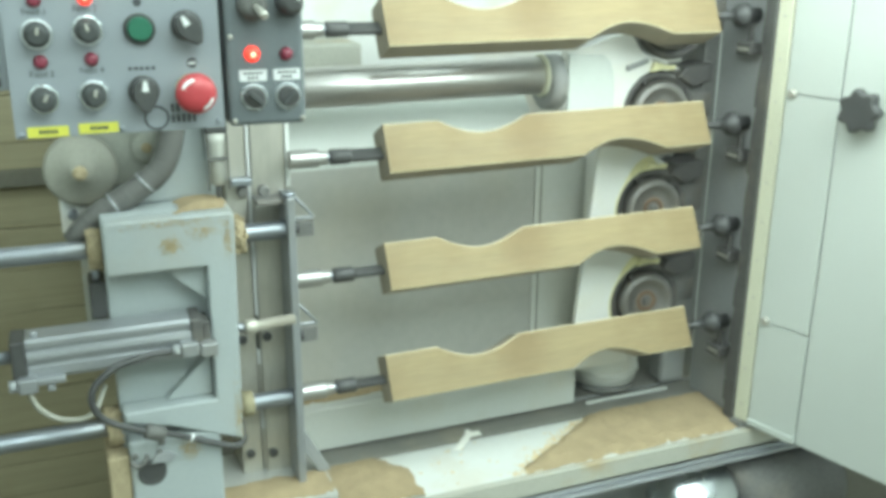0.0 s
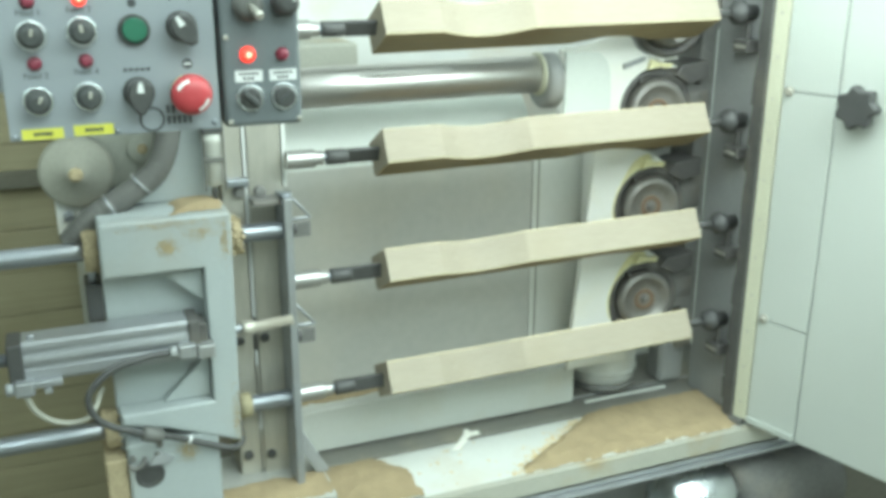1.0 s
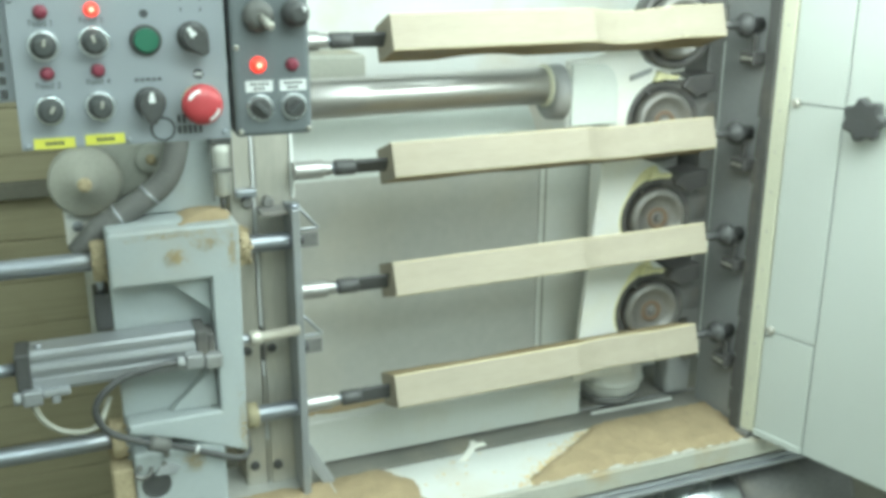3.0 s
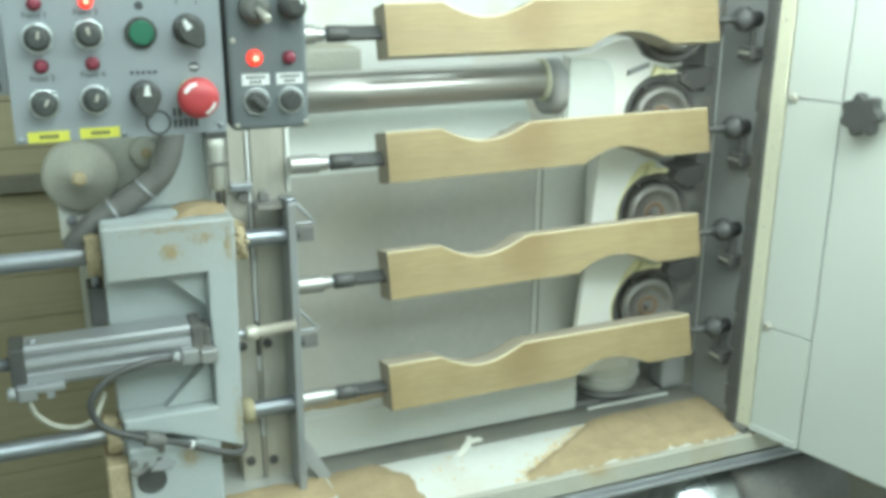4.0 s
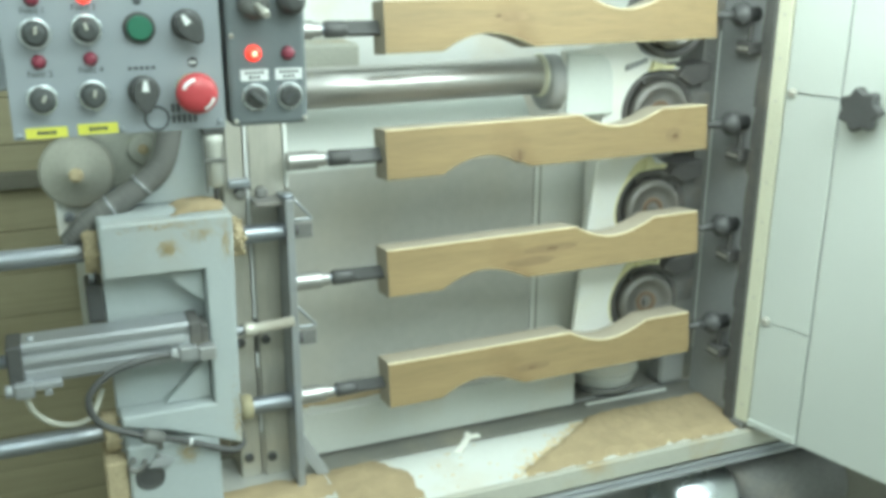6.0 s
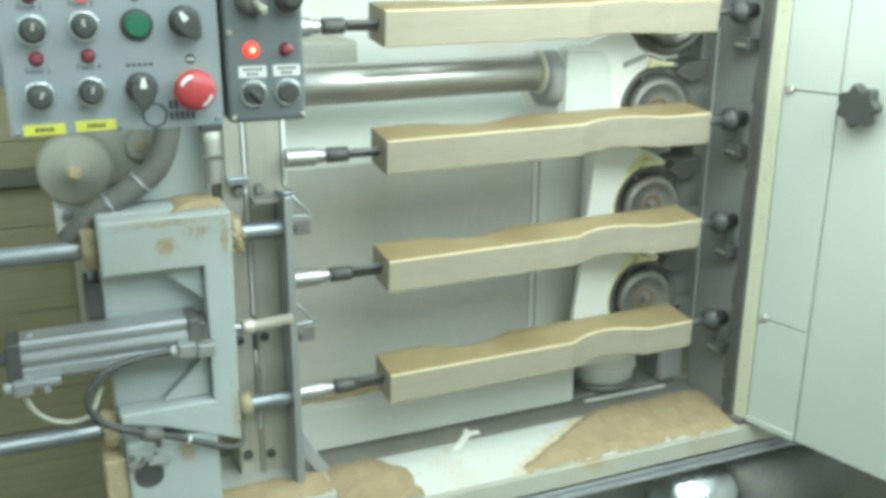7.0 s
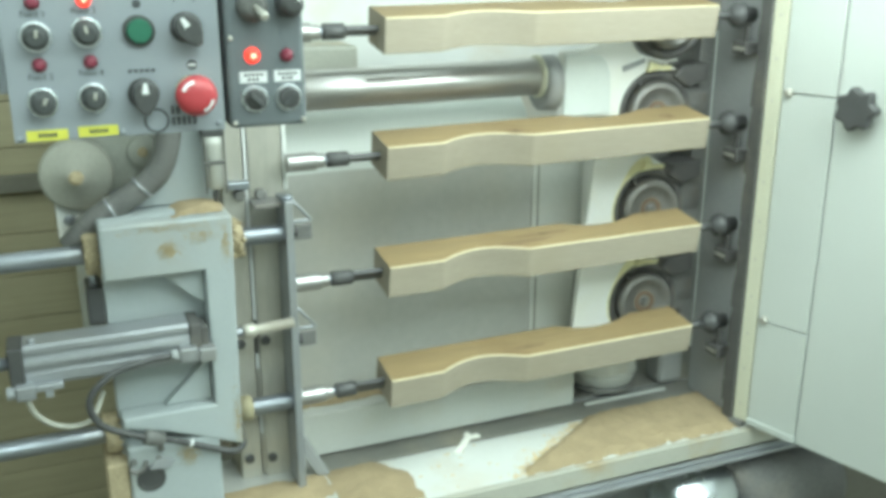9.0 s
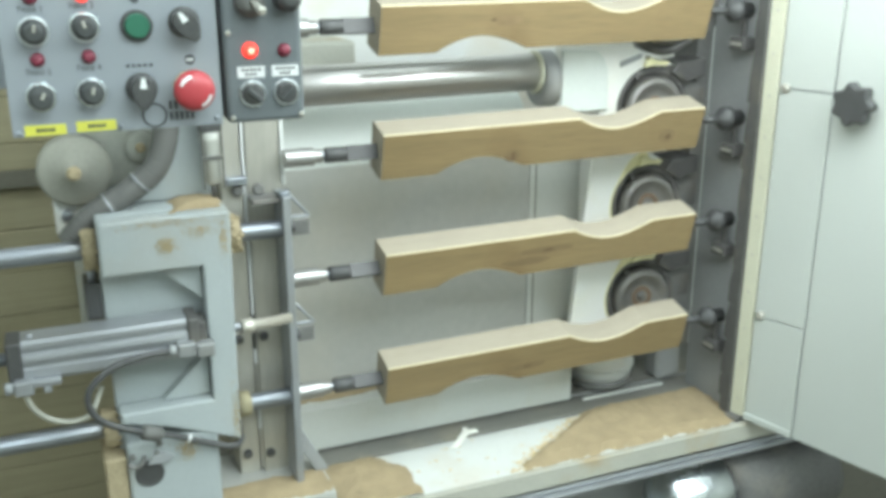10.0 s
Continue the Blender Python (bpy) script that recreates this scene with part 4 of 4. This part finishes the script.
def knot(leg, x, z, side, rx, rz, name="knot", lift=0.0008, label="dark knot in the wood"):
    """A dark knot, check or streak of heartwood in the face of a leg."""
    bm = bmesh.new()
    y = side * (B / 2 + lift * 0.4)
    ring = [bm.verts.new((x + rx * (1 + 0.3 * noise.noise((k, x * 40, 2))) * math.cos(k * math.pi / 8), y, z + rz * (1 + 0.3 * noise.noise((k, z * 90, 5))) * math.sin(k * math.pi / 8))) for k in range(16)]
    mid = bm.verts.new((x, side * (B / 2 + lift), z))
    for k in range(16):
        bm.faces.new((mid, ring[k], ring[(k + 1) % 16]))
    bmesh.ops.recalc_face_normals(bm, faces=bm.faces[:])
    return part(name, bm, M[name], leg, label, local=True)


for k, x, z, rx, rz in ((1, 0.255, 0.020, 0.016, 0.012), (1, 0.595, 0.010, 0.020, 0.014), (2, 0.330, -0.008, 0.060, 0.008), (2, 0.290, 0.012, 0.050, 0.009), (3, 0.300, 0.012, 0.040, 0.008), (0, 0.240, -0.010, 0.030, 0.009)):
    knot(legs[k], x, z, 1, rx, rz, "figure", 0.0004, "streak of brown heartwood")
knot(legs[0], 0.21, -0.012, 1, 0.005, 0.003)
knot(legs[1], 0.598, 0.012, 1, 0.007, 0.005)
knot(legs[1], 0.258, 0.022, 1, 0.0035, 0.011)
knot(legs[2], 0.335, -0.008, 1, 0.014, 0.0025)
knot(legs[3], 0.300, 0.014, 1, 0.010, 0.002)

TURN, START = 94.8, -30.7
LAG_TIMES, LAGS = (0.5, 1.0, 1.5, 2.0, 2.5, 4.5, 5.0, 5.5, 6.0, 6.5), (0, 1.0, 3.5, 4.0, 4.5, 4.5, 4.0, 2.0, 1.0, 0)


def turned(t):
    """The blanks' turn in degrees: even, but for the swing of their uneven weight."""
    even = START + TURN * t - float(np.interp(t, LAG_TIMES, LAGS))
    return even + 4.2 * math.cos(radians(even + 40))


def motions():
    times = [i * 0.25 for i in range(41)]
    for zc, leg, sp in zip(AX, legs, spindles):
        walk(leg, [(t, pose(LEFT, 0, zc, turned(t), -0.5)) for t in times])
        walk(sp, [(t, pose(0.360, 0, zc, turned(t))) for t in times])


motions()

---

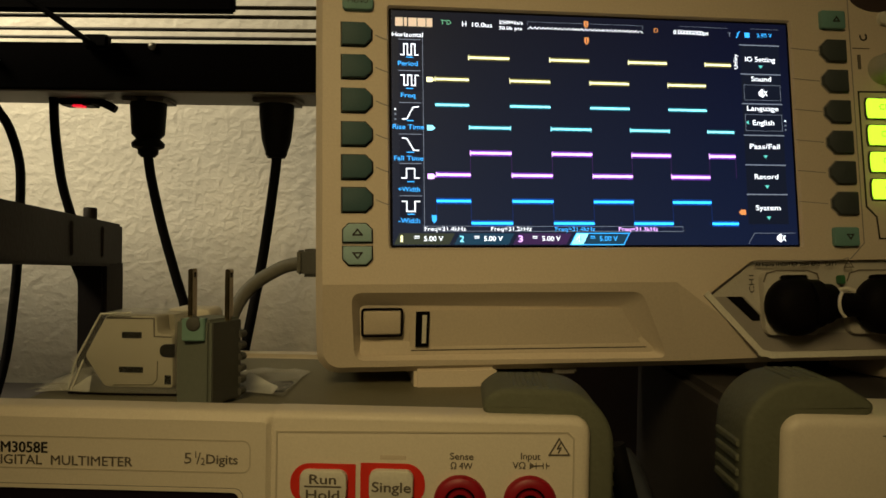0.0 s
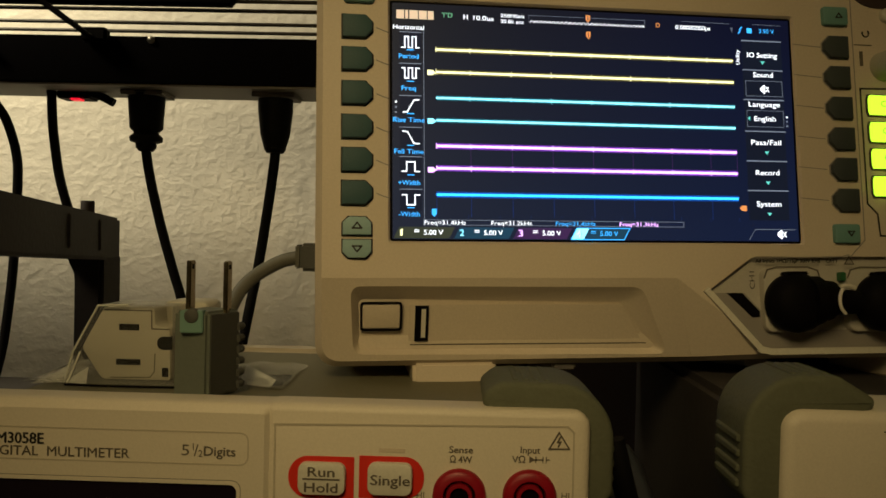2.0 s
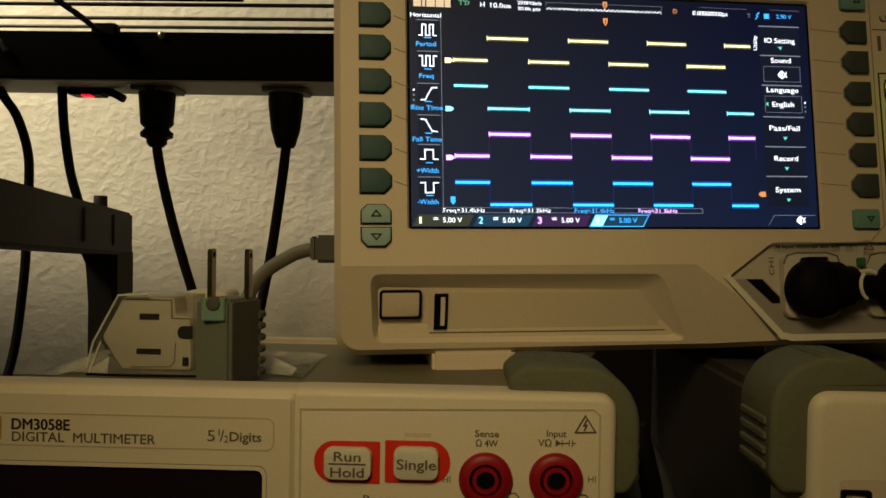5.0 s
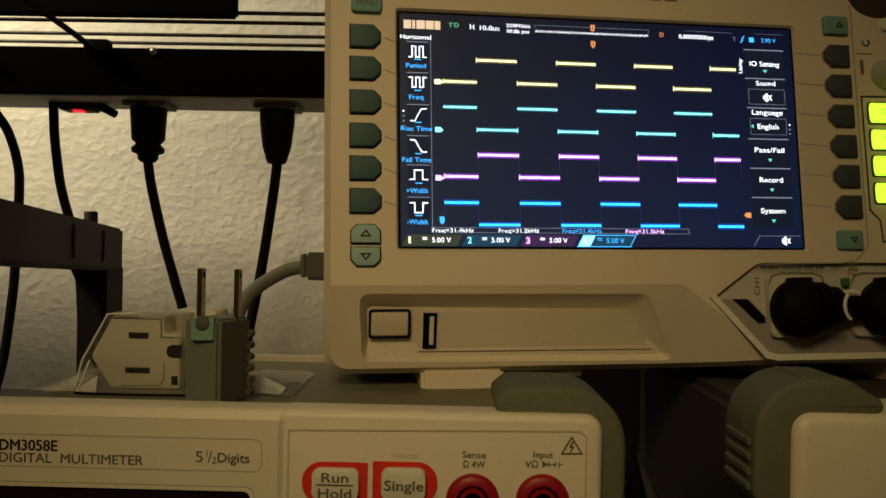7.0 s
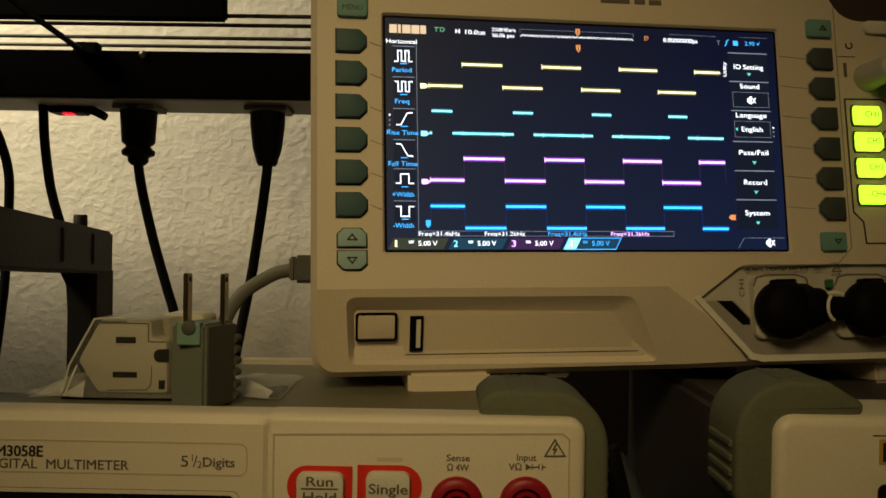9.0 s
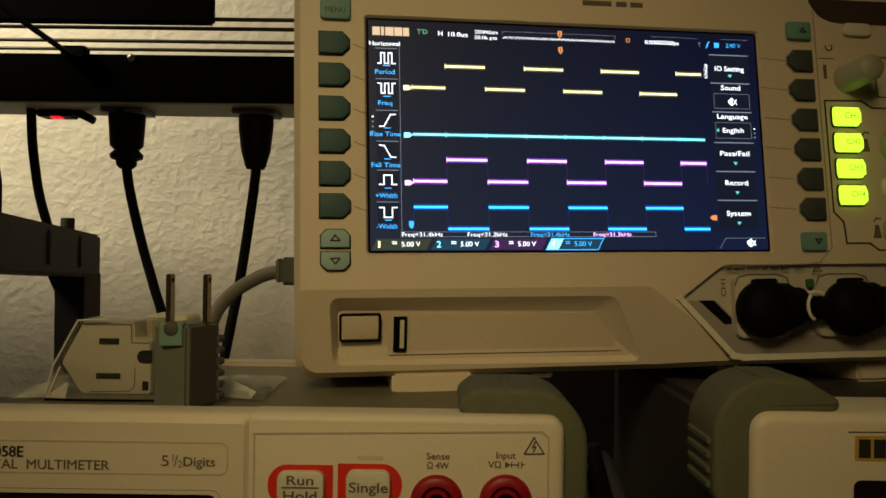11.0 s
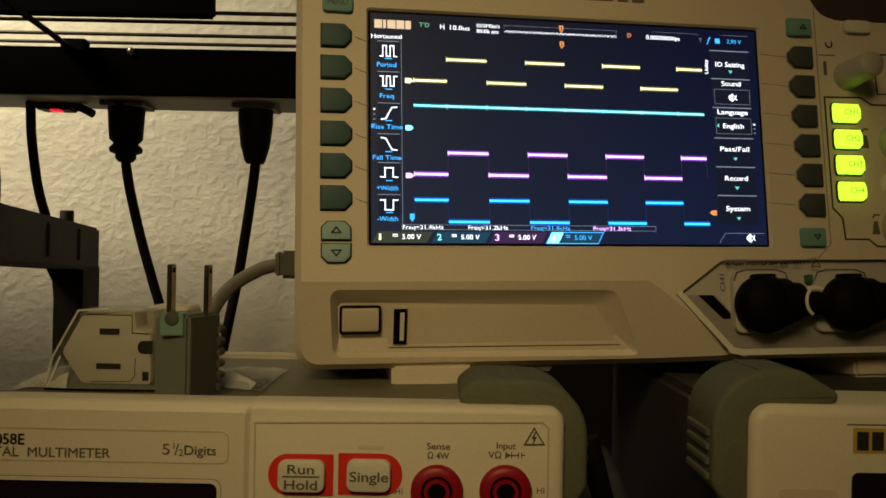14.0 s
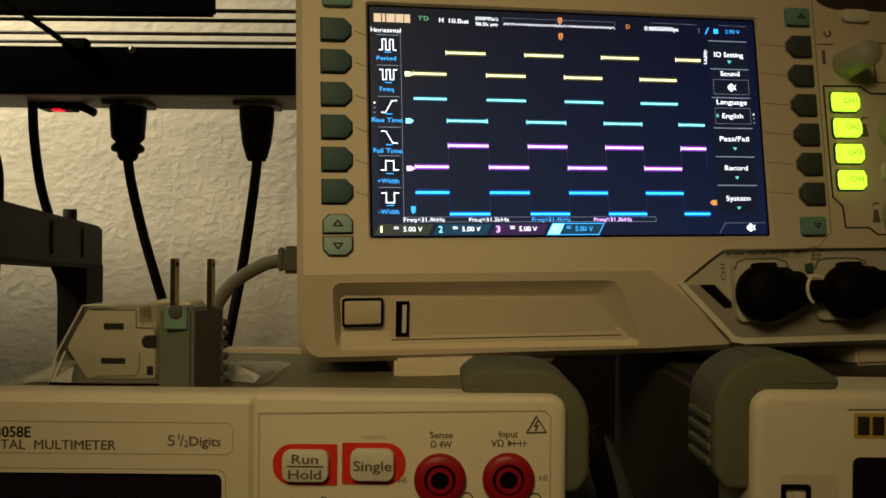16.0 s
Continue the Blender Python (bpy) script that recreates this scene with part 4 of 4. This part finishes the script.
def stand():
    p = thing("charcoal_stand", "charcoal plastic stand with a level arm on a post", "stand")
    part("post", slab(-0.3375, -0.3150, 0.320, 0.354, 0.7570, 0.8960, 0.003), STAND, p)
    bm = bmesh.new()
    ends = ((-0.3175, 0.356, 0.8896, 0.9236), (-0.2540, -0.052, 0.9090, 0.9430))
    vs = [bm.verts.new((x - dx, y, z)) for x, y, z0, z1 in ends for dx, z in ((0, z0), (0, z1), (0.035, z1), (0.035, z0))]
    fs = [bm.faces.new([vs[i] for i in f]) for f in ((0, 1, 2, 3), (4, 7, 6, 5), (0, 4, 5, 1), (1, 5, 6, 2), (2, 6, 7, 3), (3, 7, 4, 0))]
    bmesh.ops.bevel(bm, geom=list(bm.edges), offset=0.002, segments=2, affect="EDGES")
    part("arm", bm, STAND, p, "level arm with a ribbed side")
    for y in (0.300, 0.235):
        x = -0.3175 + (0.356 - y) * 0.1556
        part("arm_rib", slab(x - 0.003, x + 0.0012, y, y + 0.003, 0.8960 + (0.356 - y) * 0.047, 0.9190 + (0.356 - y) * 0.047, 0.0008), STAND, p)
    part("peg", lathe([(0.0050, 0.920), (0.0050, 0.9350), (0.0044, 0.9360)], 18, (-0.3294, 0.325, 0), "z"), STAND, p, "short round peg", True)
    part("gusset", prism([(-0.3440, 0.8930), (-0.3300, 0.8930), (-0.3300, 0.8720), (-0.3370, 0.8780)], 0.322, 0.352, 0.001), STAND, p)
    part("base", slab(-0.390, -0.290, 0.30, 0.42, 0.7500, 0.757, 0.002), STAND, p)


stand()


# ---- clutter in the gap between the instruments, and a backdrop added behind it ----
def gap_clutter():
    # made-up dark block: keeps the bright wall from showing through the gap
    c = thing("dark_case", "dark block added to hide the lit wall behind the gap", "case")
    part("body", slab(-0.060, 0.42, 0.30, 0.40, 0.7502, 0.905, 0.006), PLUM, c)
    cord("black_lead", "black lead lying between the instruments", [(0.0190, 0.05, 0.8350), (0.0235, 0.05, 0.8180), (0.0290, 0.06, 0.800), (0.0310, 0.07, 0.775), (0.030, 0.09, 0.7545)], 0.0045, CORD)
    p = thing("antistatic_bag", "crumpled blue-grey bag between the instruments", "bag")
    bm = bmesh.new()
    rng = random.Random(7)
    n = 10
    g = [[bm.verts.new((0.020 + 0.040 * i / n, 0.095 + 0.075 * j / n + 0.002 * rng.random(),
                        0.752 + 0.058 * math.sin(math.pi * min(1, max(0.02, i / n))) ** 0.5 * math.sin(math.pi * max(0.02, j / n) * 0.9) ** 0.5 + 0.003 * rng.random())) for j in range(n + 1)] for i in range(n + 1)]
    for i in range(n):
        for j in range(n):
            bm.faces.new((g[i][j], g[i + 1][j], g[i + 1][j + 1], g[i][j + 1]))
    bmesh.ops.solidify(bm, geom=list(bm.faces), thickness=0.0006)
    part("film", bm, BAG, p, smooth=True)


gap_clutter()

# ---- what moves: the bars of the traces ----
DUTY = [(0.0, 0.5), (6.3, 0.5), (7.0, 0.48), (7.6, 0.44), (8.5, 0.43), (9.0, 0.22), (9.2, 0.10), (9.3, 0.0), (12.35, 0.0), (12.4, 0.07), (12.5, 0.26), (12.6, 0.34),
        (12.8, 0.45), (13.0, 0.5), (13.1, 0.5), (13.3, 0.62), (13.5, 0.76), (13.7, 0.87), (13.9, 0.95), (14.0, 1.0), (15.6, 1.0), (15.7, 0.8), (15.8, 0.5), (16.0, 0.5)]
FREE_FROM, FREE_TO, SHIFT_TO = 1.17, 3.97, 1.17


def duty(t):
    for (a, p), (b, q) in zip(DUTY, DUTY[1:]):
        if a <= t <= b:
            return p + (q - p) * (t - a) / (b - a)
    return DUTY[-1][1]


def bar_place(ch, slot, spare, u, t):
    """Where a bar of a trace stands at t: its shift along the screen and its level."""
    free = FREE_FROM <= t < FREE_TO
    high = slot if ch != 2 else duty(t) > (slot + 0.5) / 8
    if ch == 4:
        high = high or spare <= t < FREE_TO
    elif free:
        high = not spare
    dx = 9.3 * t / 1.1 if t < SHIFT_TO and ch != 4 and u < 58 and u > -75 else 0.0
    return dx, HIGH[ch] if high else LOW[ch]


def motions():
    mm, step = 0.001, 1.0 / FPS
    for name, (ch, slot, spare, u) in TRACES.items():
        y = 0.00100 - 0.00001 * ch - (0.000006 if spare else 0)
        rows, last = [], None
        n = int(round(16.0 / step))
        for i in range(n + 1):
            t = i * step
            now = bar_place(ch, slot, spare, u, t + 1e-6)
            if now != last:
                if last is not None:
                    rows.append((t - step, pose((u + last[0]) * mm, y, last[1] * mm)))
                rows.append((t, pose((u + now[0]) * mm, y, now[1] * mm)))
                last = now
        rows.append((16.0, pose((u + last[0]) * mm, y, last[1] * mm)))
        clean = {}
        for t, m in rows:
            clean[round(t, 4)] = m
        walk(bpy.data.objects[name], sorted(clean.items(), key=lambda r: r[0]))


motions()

→ **What the task requires**:
List every line in the records above that contains the word "with".

→ **Output of the task**:
Continue the Blender Python (bpy) script that recreates this scene with part 4 of 4. This part finishes the script.
Continue the Blender Python (bpy) script that recreates this scene with part 4 of 4. This part finishes the script.
    p = thing("charcoal_stand", "charcoal plastic stand with a level arm on a post", "stand")
    part("arm", bm, STAND, p, "level arm with a ribbed side")